Roma sin maquillaje
Roma no necesita la elegancia de Londres, la simpatía de Amsterdam, la picardía de Barcelona ni las luces de París.
Está tan segura de sí misma que no busca ser servicial ni moderna. No sabe de prolijidad ni se molesta por la limpieza. Es más bien sucia y caótica. Es todo lo que convertiría a cualquier ciudad en detestable: chismosa, ruidosa, omnipresente y conservadora.
Pero es la más linda. Ella lo sabe y cada tanto deja la arrogancia de lado y me regala una postal entre sus laberintos, un aroma o un sabor.

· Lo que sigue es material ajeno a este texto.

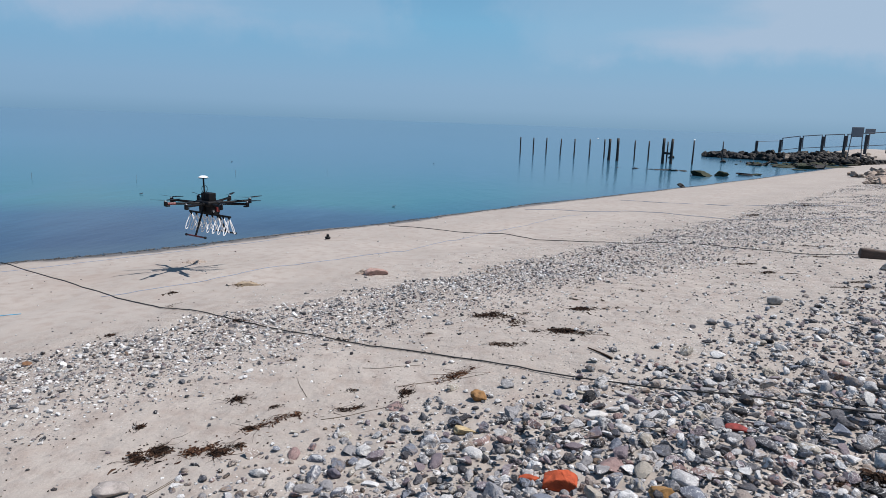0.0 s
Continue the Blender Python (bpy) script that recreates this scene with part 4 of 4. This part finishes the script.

Será historia a cada paso pero su mayor atractivo es estar libre de tibios. Acá se discute con la misma vehemencia sobre racismo que sobre comida. Porque el que apoya los crímenes del neoliberalismo podrá ser un hijo de puta, pero aquél que no come la pasta al dente, mamma mía, a ese mejor identificarlo y tenerlo lejos.
Es convicción pura y exige acompañar cada frase con el cuerpo: levantar los hombros, estirar los brazos y señalar cosas que no importan después de haber hecho montoncito con la mano durante quince segundos.
Por más que intente ser fea, nunca podrá conseguirlo. Roma es hermosa y no sabe de maquillaje.